* Dataset extract *
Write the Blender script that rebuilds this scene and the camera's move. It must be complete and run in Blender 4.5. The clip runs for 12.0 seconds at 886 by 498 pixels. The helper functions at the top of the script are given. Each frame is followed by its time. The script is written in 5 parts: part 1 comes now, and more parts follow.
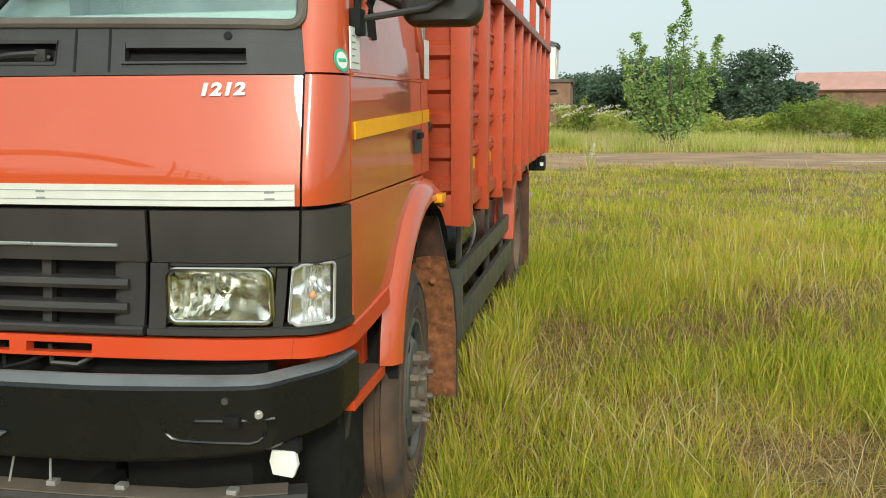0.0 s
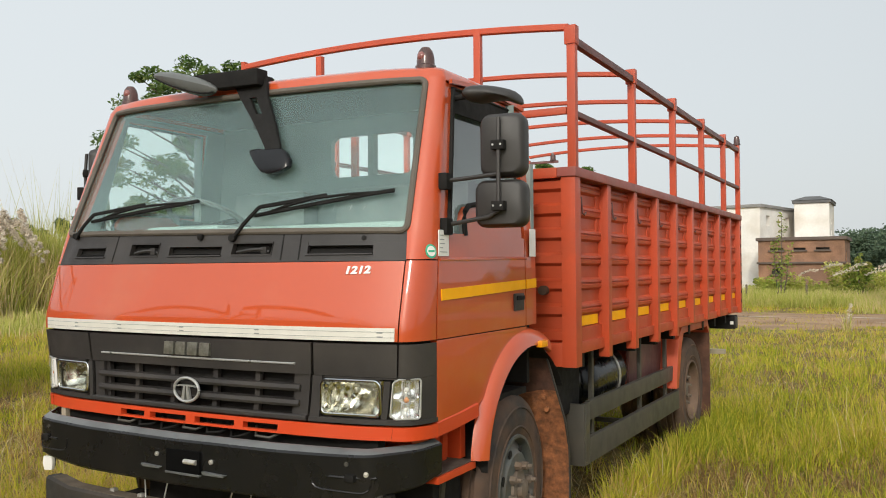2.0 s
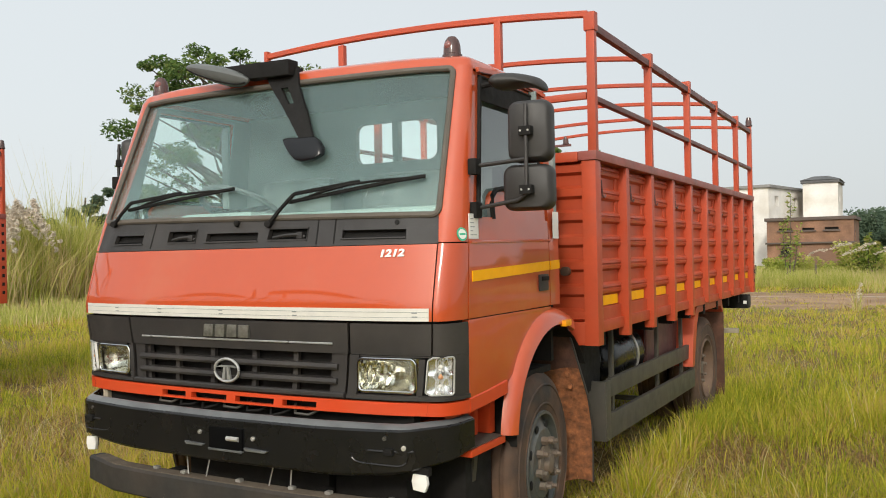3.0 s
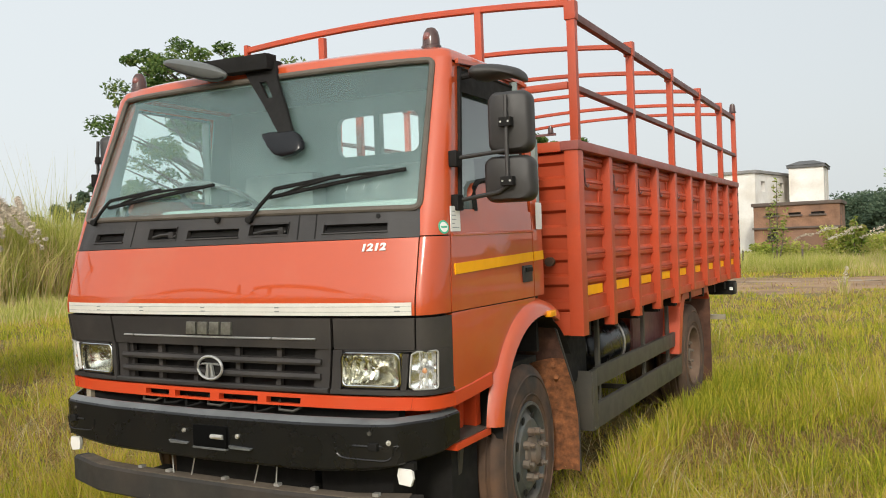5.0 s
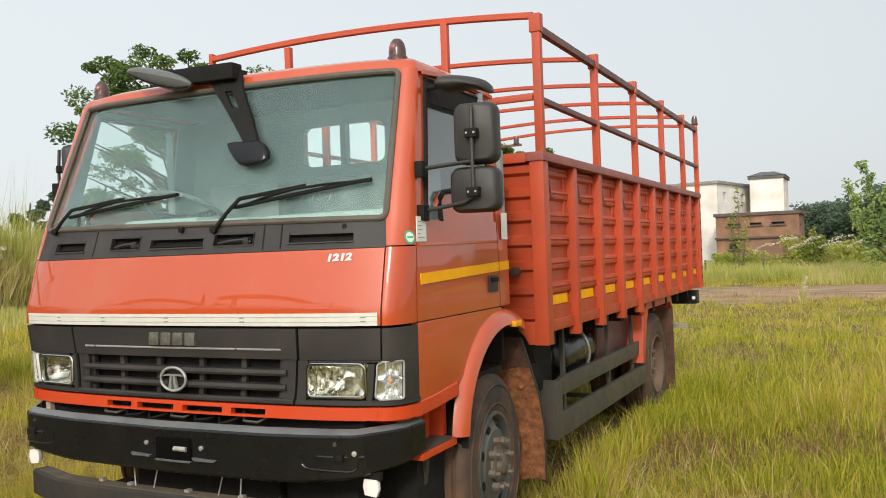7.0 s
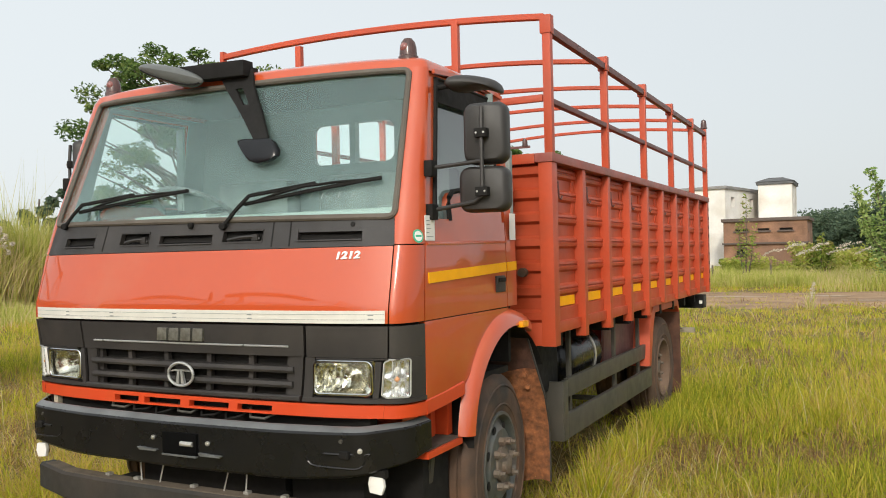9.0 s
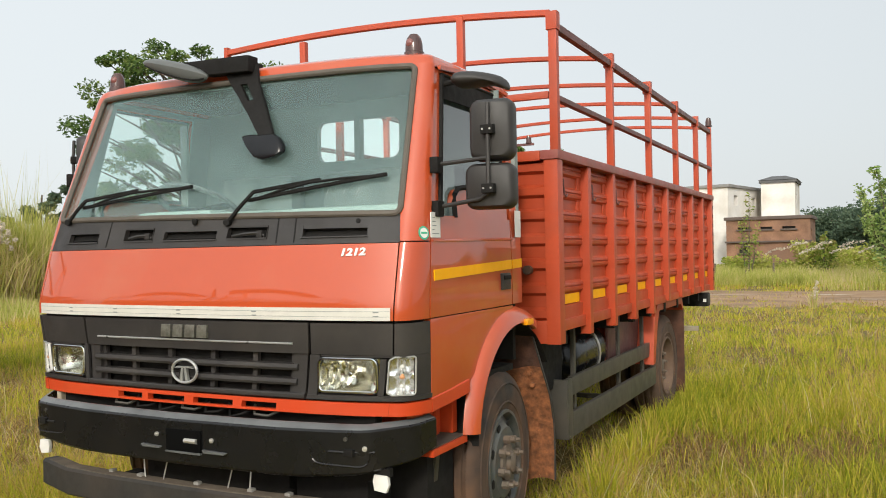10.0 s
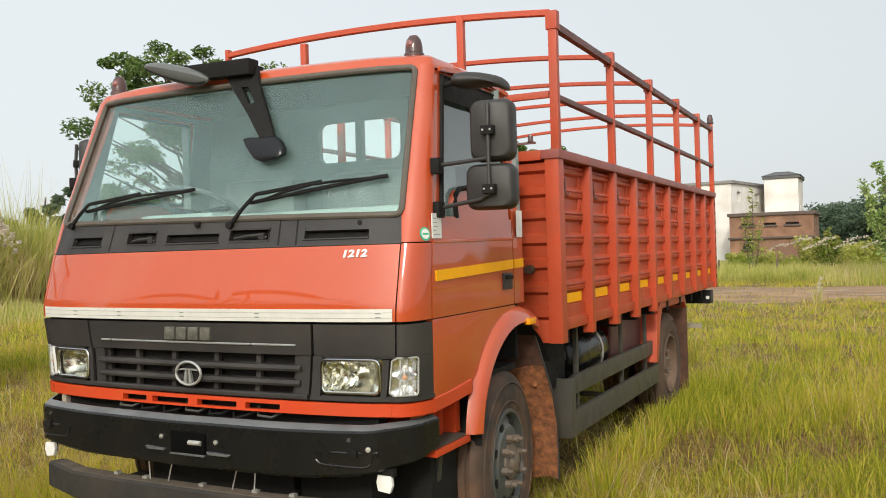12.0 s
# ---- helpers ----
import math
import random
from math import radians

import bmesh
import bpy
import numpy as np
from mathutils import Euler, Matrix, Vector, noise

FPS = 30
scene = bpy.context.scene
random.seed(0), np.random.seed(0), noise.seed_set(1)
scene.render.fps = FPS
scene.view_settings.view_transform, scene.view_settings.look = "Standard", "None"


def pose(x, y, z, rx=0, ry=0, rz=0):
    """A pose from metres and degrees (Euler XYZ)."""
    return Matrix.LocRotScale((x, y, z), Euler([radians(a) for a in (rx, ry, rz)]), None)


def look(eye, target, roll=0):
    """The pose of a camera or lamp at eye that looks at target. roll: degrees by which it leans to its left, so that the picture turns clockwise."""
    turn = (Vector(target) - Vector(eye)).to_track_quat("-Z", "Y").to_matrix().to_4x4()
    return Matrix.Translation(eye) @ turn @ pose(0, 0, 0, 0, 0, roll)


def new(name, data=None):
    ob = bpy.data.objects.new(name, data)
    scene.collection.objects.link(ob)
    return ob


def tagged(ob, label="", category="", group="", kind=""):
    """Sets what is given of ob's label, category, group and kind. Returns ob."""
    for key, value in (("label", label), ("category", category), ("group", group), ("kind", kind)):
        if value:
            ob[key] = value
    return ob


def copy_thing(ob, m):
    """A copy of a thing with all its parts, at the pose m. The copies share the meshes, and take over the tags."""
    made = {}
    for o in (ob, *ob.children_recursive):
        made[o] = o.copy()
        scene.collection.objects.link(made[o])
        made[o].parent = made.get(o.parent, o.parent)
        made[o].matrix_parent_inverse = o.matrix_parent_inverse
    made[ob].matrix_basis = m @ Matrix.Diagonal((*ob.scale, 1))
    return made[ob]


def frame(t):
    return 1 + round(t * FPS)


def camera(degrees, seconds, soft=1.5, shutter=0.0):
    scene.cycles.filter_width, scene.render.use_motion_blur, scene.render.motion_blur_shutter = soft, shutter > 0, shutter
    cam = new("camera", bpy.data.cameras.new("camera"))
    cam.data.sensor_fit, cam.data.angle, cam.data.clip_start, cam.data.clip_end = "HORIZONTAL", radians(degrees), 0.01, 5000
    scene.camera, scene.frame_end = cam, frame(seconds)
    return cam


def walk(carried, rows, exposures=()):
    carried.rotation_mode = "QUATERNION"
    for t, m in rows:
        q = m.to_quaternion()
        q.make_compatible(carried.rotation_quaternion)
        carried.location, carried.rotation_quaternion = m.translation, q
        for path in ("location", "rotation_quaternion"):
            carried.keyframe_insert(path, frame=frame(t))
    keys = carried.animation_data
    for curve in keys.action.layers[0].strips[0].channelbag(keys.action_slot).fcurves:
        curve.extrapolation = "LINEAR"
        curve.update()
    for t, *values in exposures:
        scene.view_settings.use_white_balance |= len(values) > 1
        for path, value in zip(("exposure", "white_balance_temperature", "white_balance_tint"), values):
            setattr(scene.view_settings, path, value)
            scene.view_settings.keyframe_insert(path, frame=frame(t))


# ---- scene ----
cam = camera(55.3, 12.0, 1.0)
PATH = [
    (0, (1.657, -1.744, 1.499), (1.29, 0.196, 1.174), -0.2),
    (0.5, (1.967, -1.872, 1.541), (1.241, -0.025, 1.294), -1.4),
    (1, (2.201, -2.128, 1.559), (1.374, -0.314, 1.399), -2.9),
    (1.5, (2.43, -2.361, 1.561), (1.509, -0.587, 1.612), -1.7),
    (2, (2.619, -2.542, 1.547), (1.653, -0.792, 1.595), -0.4),
    (2.5, (2.619, -2.646, 1.56), (1.642, -0.901, 1.611), -0.3),
    (3, (2.598, -2.697, 1.539), (1.617, -0.954, 1.551), -1.1),
    (5, (2.615, -2.669, 1.548), (1.656, -0.914, 1.537), -2.1),
    (5.5, (2.619, -2.669, 1.551), (1.697, -0.894, 1.534), -2.1),
    (6, (2.625, -2.671, 1.551), (1.733, -0.881, 1.536), -2.1),
    (6.5, (2.624, -2.676, 1.552), (1.738, -0.883, 1.551), -2.2),
    (8.5, (2.616, -2.68, 1.542), (1.716, -0.894, 1.555), -1.5),
    (9, (2.618, -2.686, 1.541), (1.716, -0.9, 1.554), -1.3),
    (9.5, (2.605, -2.688, 1.539), (1.7, -0.905, 1.549), -1.1),
    (10, (2.597, -2.676, 1.54), (1.691, -0.893, 1.547), -1.1),
    (10.5, (2.6, -2.672, 1.54), (1.687, -0.892, 1.544), -1.3),
    (11, (2.608, -2.677, 1.544), (1.697, -0.896, 1.547), -1.5),
    (11.5, (2.611, -2.68, 1.545), (1.697, -0.901, 1.549), -1.6),
    (12, (2.609, -2.682, 1.548), (1.696, -0.903, 1.552), -1.6),
]
walk(cam, [(t, look(eye, target, roll)) for t, eye, target, roll in PATH],
     ((0.0, 0.02, 6150, -1), (0.5, 0.22, 6100, -2), (1.0, 0.26, 6050, -3), (1.5, 0.05, 6250, 4), (2.0, -0.17, 6500, 10), (2.5, -0.18, 6500, 10), (3.0, -0.15, 6500, 10), (5.0, -0.10, 6500, 10), (6.0, -0.08, 6500, 10), (12.0, -0.06, 6500, 10)))

# ---- world, sun ----
SUN_EL, SUN_AZ = radians(29), radians(163)
world = bpy.data.worlds.new("hazy_sky")
scene.world = world
world.use_nodes = True
wn = world.node_tree
wbg = wn.nodes["Background"]
sky = wn.nodes.new("ShaderNodeTexSky")
sky.sky_type, sky.sun_disc = "NISHITA", False
sky.sun_elevation, sky.sun_rotation = SUN_EL, SUN_AZ
sky.air_density, sky.dust_density, sky.ozone_density = 1.0, 6.0, 2.0
haze = wn.nodes.new("ShaderNodeMixRGB")
haze.inputs["Fac"].default_value = 0.82
haze.inputs["Color2"].default_value = (6.95, 7.35, 7.42, 1)
wn.links.new(sky.outputs["Color"], haze.inputs["Color1"])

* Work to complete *
Copy out the data above exactly, except the pictures.

* Result *
Write the Blender script that rebuilds this scene and the camera's move. It must be complete and run in Blender 4.5. The clip runs for 12.0 seconds at 886 by 498 pixels. The helper functions at the top of the script are given. Each frame is followed by its time. The script is written in 5 parts: part 1 comes now, and more parts follow.
0.0 s
2.0 s
3.0 s
5.0 s
7.0 s
9.0 s
10.0 s
12.0 s
# ---- helpers ----
import math
import random
from math import radians

import bmesh
import bpy
import numpy as np
from mathutils import Euler, Matrix, Vector, noise

FPS = 30
scene = bpy.context.scene
random.seed(0), np.random.seed(0), noise.seed_set(1)
scene.render.fps = FPS
scene.view_settings.view_transform, scene.view_settings.look = "Standard", "None"


def pose(x, y, z, rx=0, ry=0, rz=0):
    """A pose from metres and degrees (Euler XYZ)."""
    return Matrix.LocRotScale((x, y, z), Euler([radians(a) for a in (rx, ry, rz)]), None)


def look(eye, target, roll=0):
    """The pose of a camera or lamp at eye that looks at target. roll: degrees by which it leans to its left, so that the picture turns clockwise."""
    turn = (Vector(target) - Vector(eye)).to_track_quat("-Z", "Y").to_matrix().to_4x4()
    return Matrix.Translation(eye) @ turn @ pose(0, 0, 0, 0, 0, roll)


def new(name, data=None):
    ob = bpy.data.objects.new(name, data)
    scene.collection.objects.link(ob)
    return ob


def tagged(ob, label="", category="", group="", kind=""):
    """Sets what is given of ob's label, category, group and kind. Returns ob."""
    for key, value in (("label", label), ("category", category), ("group", group), ("kind", kind)):
        if value:
            ob[key] = value
    return ob


def copy_thing(ob, m):
    """A copy of a thing with all its parts, at the pose m. The copies share the meshes, and take over the tags."""
    made = {}
    for o in (ob, *ob.children_recursive):
        made[o] = o.copy()
        scene.collection.objects.link(made[o])
        made[o].parent = made.get(o.parent, o.parent)
        made[o].matrix_parent_inverse = o.matrix_parent_inverse
    made[ob].matrix_basis = m @ Matrix.Diagonal((*ob.scale, 1))
    return made[ob]


def frame(t):
    return 1 + round(t * FPS)


def camera(degrees, seconds, soft=1.5, shutter=0.0):
    scene.cycles.filter_width, scene.render.use_motion_blur, scene.render.motion_blur_shutter = soft, shutter > 0, shutter
    cam = new("camera", bpy.data.cameras.new("camera"))
    cam.data.sensor_fit, cam.data.angle, cam.data.clip_start, cam.data.clip_end = "HORIZONTAL", radians(degrees), 0.01, 5000
    scene.camera, scene.frame_end = cam, frame(seconds)
    return cam


def walk(carried, rows, exposures=()):
    carried.rotation_mode = "QUATERNION"
    for t, m in rows:
        q = m.to_quaternion()
        q.make_compatible(carried.rotation_quaternion)
        carried.location, carried.rotation_quaternion = m.translation, q
        for path in ("location", "rotation_quaternion"):
            carried.keyframe_insert(path, frame=frame(t))
    keys = carried.animation_data
    for curve in keys.action.layers[0].strips[0].channelbag(keys.action_slot).fcurves:
        curve.extrapolation = "LINEAR"
        curve.update()
    for t, *values in exposures:
        scene.view_settings.use_white_balance |= len(values) > 1
        for path, value in zip(("exposure", "white_balance_temperature", "white_balance_tint"), values):
            setattr(scene.view_settings, path, value)
            scene.view_settings.keyframe_insert(path, frame=frame(t))


# ---- scene ----
cam = camera(55.3, 12.0, 1.0)
PATH = [
    (0, (1.657, -1.744, 1.499), (1.29, 0.196, 1.174), -0.2),
    (0.5, (1.967, -1.872, 1.541), (1.241, -0.025, 1.294), -1.4),
    (1, (2.201, -2.128, 1.559), (1.374, -0.314, 1.399), -2.9),
    (1.5, (2.43, -2.361, 1.561), (1.509, -0.587, 1.612), -1.7),
    (2, (2.619, -2.542, 1.547), (1.653, -0.792, 1.595), -0.4),
    (2.5, (2.619, -2.646, 1.56), (1.642, -0.901, 1.611), -0.3),
    (3, (2.598, -2.697, 1.539), (1.617, -0.954, 1.551), -1.1),
    (5, (2.615, -2.669, 1.548), (1.656, -0.914, 1.537), -2.1),
    (5.5, (2.619, -2.669, 1.551), (1.697, -0.894, 1.534), -2.1),
    (6, (2.625, -2.671, 1.551), (1.733, -0.881, 1.536), -2.1),
    (6.5, (2.624, -2.676, 1.552), (1.738, -0.883, 1.551), -2.2),
    (8.5, (2.616, -2.68, 1.542), (1.716, -0.894, 1.555), -1.5),
    (9, (2.618, -2.686, 1.541), (1.716, -0.9, 1.554), -1.3),
    (9.5, (2.605, -2.688, 1.539), (1.7, -0.905, 1.549), -1.1),
    (10, (2.597, -2.676, 1.54), (1.691, -0.893, 1.547), -1.1),
    (10.5, (2.6, -2.672, 1.54), (1.687, -0.892, 1.544), -1.3),
    (11, (2.608, -2.677, 1.544), (1.697, -0.896, 1.547), -1.5),
    (11.5, (2.611, -2.68, 1.545), (1.697, -0.901, 1.549), -1.6),
    (12, (2.609, -2.682, 1.548), (1.696, -0.903, 1.552), -1.6),
]
walk(cam, [(t, look(eye, target, roll)) for t, eye, target, roll in PATH],
     ((0.0, 0.02, 6150, -1), (0.5, 0.22, 6100, -2), (1.0, 0.26, 6050, -3), (1.5, 0.05, 6250, 4), (2.0, -0.17, 6500, 10), (2.5, -0.18, 6500, 10), (3.0, -0.15, 6500, 10), (5.0, -0.10, 6500, 10), (6.0, -0.08, 6500, 10), (12.0, -0.06, 6500, 10)))

# ---- world, sun ----
SUN_EL, SUN_AZ = radians(29), radians(163)
world = bpy.data.worlds.new("hazy_sky")
scene.world = world
world.use_nodes = True
wn = world.node_tree
wbg = wn.nodes["Background"]
sky = wn.nodes.new("ShaderNodeTexSky")
sky.sky_type, sky.sun_disc = "NISHITA", False
sky.sun_elevation, sky.sun_rotation = SUN_EL, SUN_AZ
sky.air_density, sky.dust_density, sky.ozone_density = 1.0, 6.0, 2.0
haze = wn.nodes.new("ShaderNodeMixRGB")
haze.inputs["Fac"].default_value = 0.82
haze.inputs["Color2"].default_value = (6.95, 7.35, 7.42, 1)
wn.links.new(sky.outputs["Color"], haze.inputs["Color1"])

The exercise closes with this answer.